_TASK PROMPT_. Provide an exact copy of the data, excluding the images.

_COLLECTED DATA_.
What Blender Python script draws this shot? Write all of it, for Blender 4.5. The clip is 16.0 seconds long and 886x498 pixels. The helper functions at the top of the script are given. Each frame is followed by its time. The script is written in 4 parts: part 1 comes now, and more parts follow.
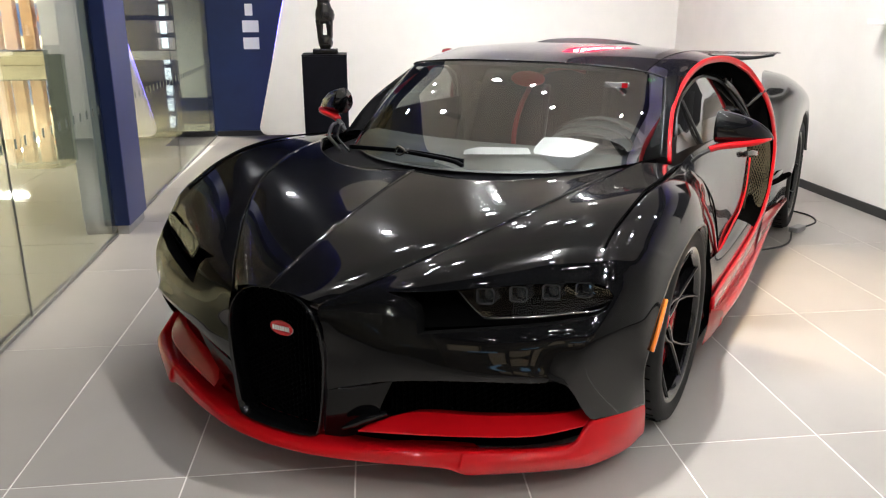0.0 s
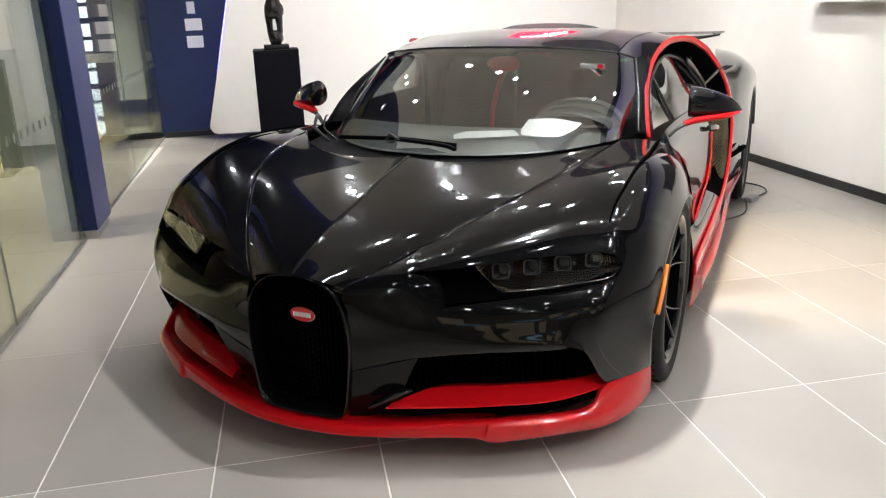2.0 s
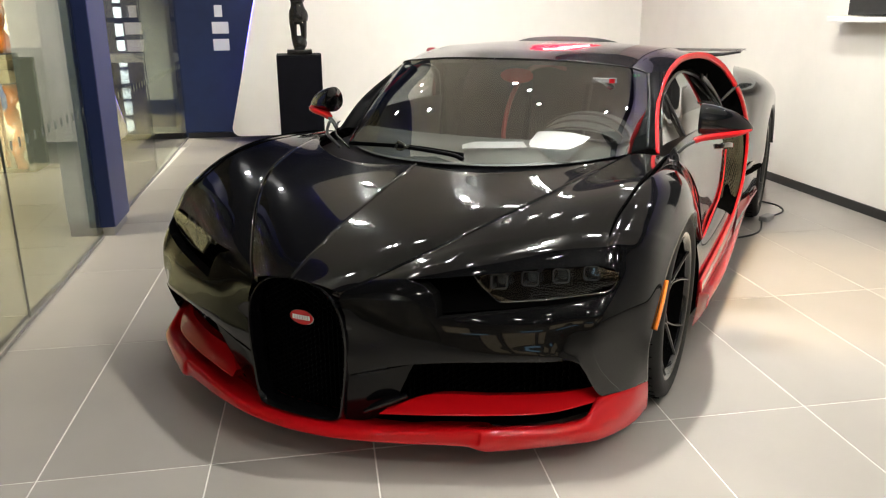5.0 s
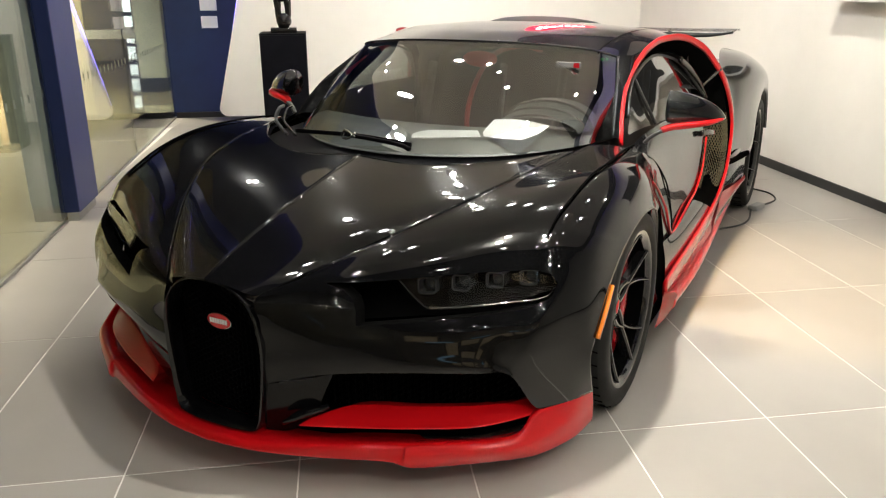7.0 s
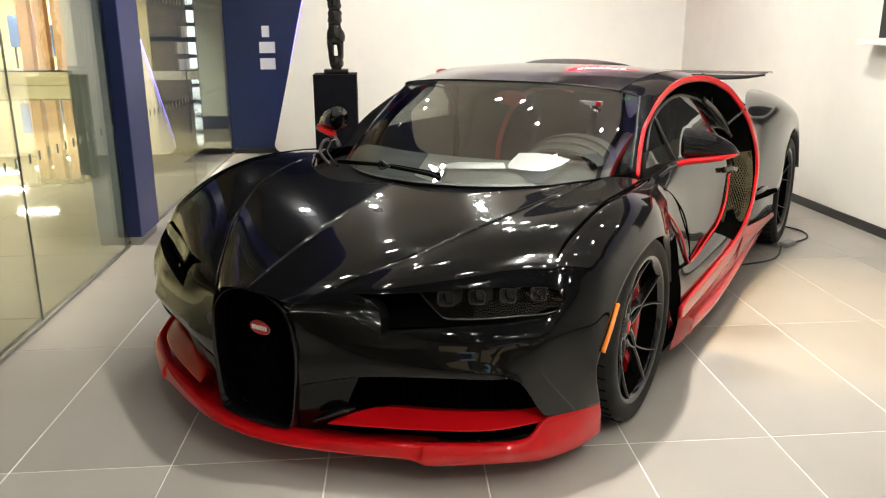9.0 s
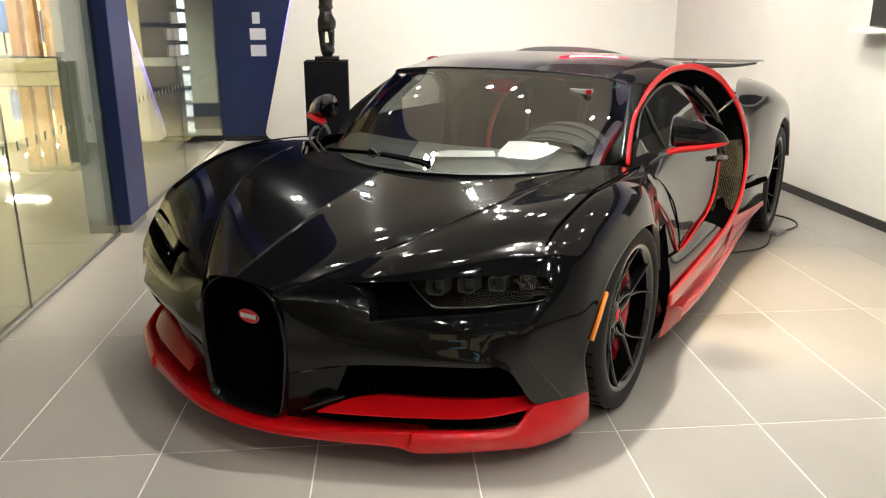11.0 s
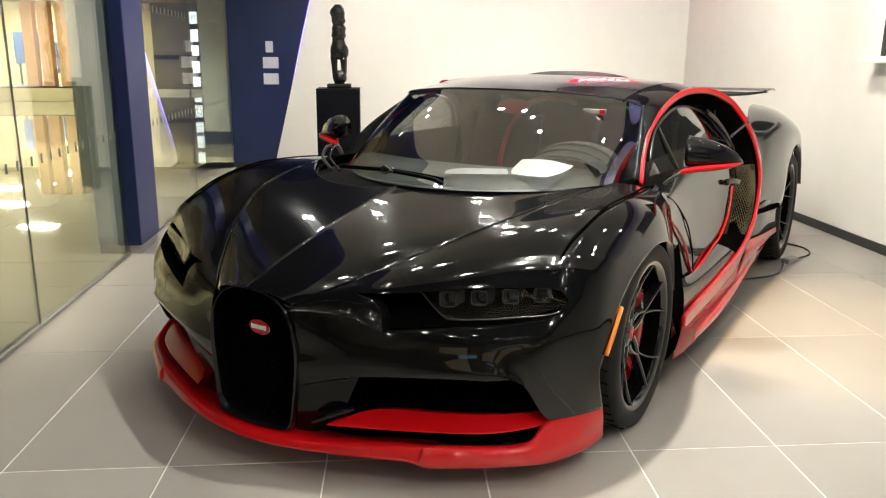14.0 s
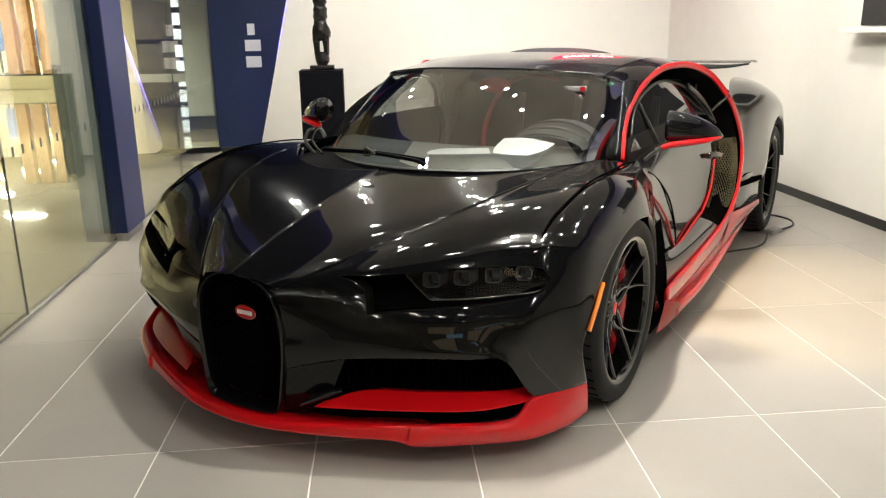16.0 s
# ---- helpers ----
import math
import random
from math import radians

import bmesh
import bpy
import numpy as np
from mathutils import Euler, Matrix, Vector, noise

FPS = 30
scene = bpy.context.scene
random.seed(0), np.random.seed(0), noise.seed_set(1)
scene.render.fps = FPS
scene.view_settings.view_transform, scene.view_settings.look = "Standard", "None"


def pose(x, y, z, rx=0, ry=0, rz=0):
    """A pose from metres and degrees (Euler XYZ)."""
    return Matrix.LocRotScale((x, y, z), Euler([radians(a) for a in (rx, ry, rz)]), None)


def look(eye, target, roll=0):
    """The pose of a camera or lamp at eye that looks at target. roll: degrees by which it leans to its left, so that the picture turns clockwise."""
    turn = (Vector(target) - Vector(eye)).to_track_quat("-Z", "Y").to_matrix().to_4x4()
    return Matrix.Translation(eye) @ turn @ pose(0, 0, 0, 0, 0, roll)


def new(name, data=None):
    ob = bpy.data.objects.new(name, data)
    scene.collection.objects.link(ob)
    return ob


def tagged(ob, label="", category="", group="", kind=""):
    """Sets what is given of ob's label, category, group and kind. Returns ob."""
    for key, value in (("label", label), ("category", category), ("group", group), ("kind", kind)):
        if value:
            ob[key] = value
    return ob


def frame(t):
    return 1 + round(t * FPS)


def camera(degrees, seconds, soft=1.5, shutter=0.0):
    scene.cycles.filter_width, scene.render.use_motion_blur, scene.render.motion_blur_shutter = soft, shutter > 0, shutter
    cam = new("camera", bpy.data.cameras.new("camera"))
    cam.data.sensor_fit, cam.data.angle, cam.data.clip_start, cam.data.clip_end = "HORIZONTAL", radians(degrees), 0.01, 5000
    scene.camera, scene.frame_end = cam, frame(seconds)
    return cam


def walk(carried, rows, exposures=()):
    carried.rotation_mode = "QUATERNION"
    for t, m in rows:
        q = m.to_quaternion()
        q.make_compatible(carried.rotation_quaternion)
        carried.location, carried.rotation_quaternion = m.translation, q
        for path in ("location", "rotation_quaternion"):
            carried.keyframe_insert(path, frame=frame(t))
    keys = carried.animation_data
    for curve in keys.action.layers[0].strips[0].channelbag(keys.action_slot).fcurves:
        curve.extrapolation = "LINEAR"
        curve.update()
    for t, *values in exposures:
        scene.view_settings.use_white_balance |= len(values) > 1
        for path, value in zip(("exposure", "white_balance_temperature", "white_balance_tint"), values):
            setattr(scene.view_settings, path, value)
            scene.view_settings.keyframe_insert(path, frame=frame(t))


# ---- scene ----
cam = camera(59.0, 16.0, soft=1.2)
PATH = [
    (0, (0.349, -0.212, 1.396), (0.579, 1.687, 0.811), -0.0),
    (0.5, (0.308, -0.068, 1.408), (0.536, 1.822, 0.794), -0.9),
    (1, (0.139, -0.057, 1.403), (0.525, 1.799, 0.766), -0.7),
    (1.5, (0.068, -0.13, 1.39), (0.545, 1.708, 0.764), -0.6),
    (2, (0.1, -0.269, 1.387), (0.486, 1.598, 0.782), -1.8),
    (2.5, (0.127, -0.371, 1.394), (0.469, 1.514, 0.818), -1.6),
    (3, (0.141, -0.391, 1.401), (0.478, 1.503, 0.851), -1.3),
    (3.5, (0.132, -0.383, 1.395), (0.473, 1.514, 0.863), -1.1),
    (4, (0.142, -0.377, 1.391), (0.484, 1.518, 0.849), -0.9),
    (6.3, (0.327, -0.111, 1.396), (0.645, 1.762, 0.77), 0.3),
    (6.5, (0.376, -0.089, 1.397), (0.683, 1.785, 0.768), 0.0),
    (7, (0.456, -0.158, 1.405), (0.747, 1.715, 0.767), -0.2),
    (7.5, (0.499, -0.28, 1.406), (0.716, 1.611, 0.791), -0.2),
    (8, (0.517, -0.366, 1.404), (0.679, 1.544, 0.833), -0.1),
    (8.5, (0.515, -0.399, 1.397), (0.662, 1.52, 0.85), -0.3),
    (9, (0.523, -0.413, 1.41), (0.688, 1.506, 0.87), -0.2),
    (9.5, (0.531, -0.409, 1.428), (0.71, 1.505, 0.876), 0.1),
    (12, (0.535, -0.424, 1.402), (0.719, 1.484, 0.831), -0.1),
    (12.5, (0.528, -0.434, 1.408), (0.704, 1.477, 0.845), 0.1),
    (13, (0.522, -0.43, 1.377), (0.694, 1.489, 0.841), 0.4),
    (13.5, (0.52, -0.42, 1.353), (0.692, 1.508, 0.851), 0.4),
    (14, (0.514, -0.411, 1.335), (0.681, 1.522, 0.851), 0.5),
    (14.5, (0.516, -0.409, 1.332), (0.681, 1.516, 0.815), 0.1),
    (15, (0.519, -0.414, 1.339), (0.685, 1.502, 0.791), 0.0),
    (15.5, (0.533, -0.421, 1.346), (0.709, 1.492, 0.79), -0.1),
    (16, (0.539, -0.431, 1.346), (0.728, 1.486, 0.81), -0.8),
]
walk(cam, [(t, look(eye, target, roll)) for t, eye, target, roll in PATH],
     [(0.0, 0.11, 5980, 11), (1.0, 0.17, 5930, 10), (2.5, 0.12, 6000, 9), (4.0, 0.10, 6180, 8), (6.5, 0.07, 6520, 7), (16.0, 0.08, 6520, 6)])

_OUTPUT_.
What Blender Python script draws this shot? Write all of it, for Blender 4.5. The clip is 16.0 seconds long and 886x498 pixels. The helper functions at the top of the script are given. Each frame is followed by its time. The script is written in 4 parts: part 1 comes now, and more parts follow.
0.0 s
2.0 s
5.0 s
7.0 s
9.0 s
11.0 s
14.0 s
16.0 s
# ---- helpers ----
import math
import random
from math import radians

import bmesh
import bpy
import numpy as np
from mathutils import Euler, Matrix, Vector, noise

FPS = 30
scene = bpy.context.scene
random.seed(0), np.random.seed(0), noise.seed_set(1)
scene.render.fps = FPS
scene.view_settings.view_transform, scene.view_settings.look = "Standard", "None"


def pose(x, y, z, rx=0, ry=0, rz=0):
    """A pose from metres and degrees (Euler XYZ)."""
    return Matrix.LocRotScale((x, y, z), Euler([radians(a) for a in (rx, ry, rz)]), None)


def look(eye, target, roll=0):
    """The pose of a camera or lamp at eye that looks at target. roll: degrees by which it leans to its left, so that the picture turns clockwise."""
    turn = (Vector(target) - Vector(eye)).to_track_quat("-Z", "Y").to_matrix().to_4x4()
    return Matrix.Translation(eye) @ turn @ pose(0, 0, 0, 0, 0, roll)


def new(name, data=None):
    ob = bpy.data.objects.new(name, data)
    scene.collection.objects.link(ob)
    return ob


def tagged(ob, label="", category="", group="", kind=""):
    """Sets what is given of ob's label, category, group and kind. Returns ob."""
    for key, value in (("label", label), ("category", category), ("group", group), ("kind", kind)):
        if value:
            ob[key] = value
    return ob


def frame(t):
    return 1 + round(t * FPS)


def camera(degrees, seconds, soft=1.5, shutter=0.0):
    scene.cycles.filter_width, scene.render.use_motion_blur, scene.render.motion_blur_shutter = soft, shutter > 0, shutter
    cam = new("camera", bpy.data.cameras.new("camera"))
    cam.data.sensor_fit, cam.data.angle, cam.data.clip_start, cam.data.clip_end = "HORIZONTAL", radians(degrees), 0.01, 5000
    scene.camera, scene.frame_end = cam, frame(seconds)
    return cam


def walk(carried, rows, exposures=()):
    carried.rotation_mode = "QUATERNION"
    for t, m in rows:
        q = m.to_quaternion()
        q.make_compatible(carried.rotation_quaternion)
        carried.location, carried.rotation_quaternion = m.translation, q
        for path in ("location", "rotation_quaternion"):
            carried.keyframe_insert(path, frame=frame(t))
    keys = carried.animation_data
    for curve in keys.action.layers[0].strips[0].channelbag(keys.action_slot).fcurves:
        curve.extrapolation = "LINEAR"
        curve.update()
    for t, *values in exposures:
        scene.view_settings.use_white_balance |= len(values) > 1
        for path, value in zip(("exposure", "white_balance_temperature", "white_balance_tint"), values):
            setattr(scene.view_settings, path, value)
            scene.view_settings.keyframe_insert(path, frame=frame(t))


# ---- scene ----
cam = camera(59.0, 16.0, soft=1.2)
PATH = [
    (0, (0.349, -0.212, 1.396), (0.579, 1.687, 0.811), -0.0),
    (0.5, (0.308, -0.068, 1.408), (0.536, 1.822, 0.794), -0.9),
    (1, (0.139, -0.057, 1.403), (0.525, 1.799, 0.766), -0.7),
    (1.5, (0.068, -0.13, 1.39), (0.545, 1.708, 0.764), -0.6),
    (2, (0.1, -0.269, 1.387), (0.486, 1.598, 0.782), -1.8),
    (2.5, (0.127, -0.371, 1.394), (0.469, 1.514, 0.818), -1.6),
    (3, (0.141, -0.391, 1.401), (0.478, 1.503, 0.851), -1.3),
    (3.5, (0.132, -0.383, 1.395), (0.473, 1.514, 0.863), -1.1),
    (4, (0.142, -0.377, 1.391), (0.484, 1.518, 0.849), -0.9),
    (6.3, (0.327, -0.111, 1.396), (0.645, 1.762, 0.77), 0.3),
    (6.5, (0.376, -0.089, 1.397), (0.683, 1.785, 0.768), 0.0),
    (7, (0.456, -0.158, 1.405), (0.747, 1.715, 0.767), -0.2),
    (7.5, (0.499, -0.28, 1.406), (0.716, 1.611, 0.791), -0.2),
    (8, (0.517, -0.366, 1.404), (0.679, 1.544, 0.833), -0.1),
    (8.5, (0.515, -0.399, 1.397), (0.662, 1.52, 0.85), -0.3),
    (9, (0.523, -0.413, 1.41), (0.688, 1.506, 0.87), -0.2),
    (9.5, (0.531, -0.409, 1.428), (0.71, 1.505, 0.876), 0.1),
    (12, (0.535, -0.424, 1.402), (0.719, 1.484, 0.831), -0.1),
    (12.5, (0.528, -0.434, 1.408), (0.704, 1.477, 0.845), 0.1),
    (13, (0.522, -0.43, 1.377), (0.694, 1.489, 0.841), 0.4),
    (13.5, (0.52, -0.42, 1.353), (0.692, 1.508, 0.851), 0.4),
    (14, (0.514, -0.411, 1.335), (0.681, 1.522, 0.851), 0.5),
    (14.5, (0.516, -0.409, 1.332), (0.681, 1.516, 0.815), 0.1),
    (15, (0.519, -0.414, 1.339), (0.685, 1.502, 0.791), 0.0),
    (15.5, (0.533, -0.421, 1.346), (0.709, 1.492, 0.79), -0.1),
    (16, (0.539, -0.431, 1.346), (0.728, 1.486, 0.81), -0.8),
]
walk(cam, [(t, look(eye, target, roll)) for t, eye, target, roll in PATH],
     [(0.0, 0.11, 5980, 11), (1.0, 0.17, 5930, 10), (2.5, 0.12, 6000, 9), (4.0, 0.10, 6180, 8), (6.5, 0.07, 6520, 7), (16.0, 0.08, 6520, 6)])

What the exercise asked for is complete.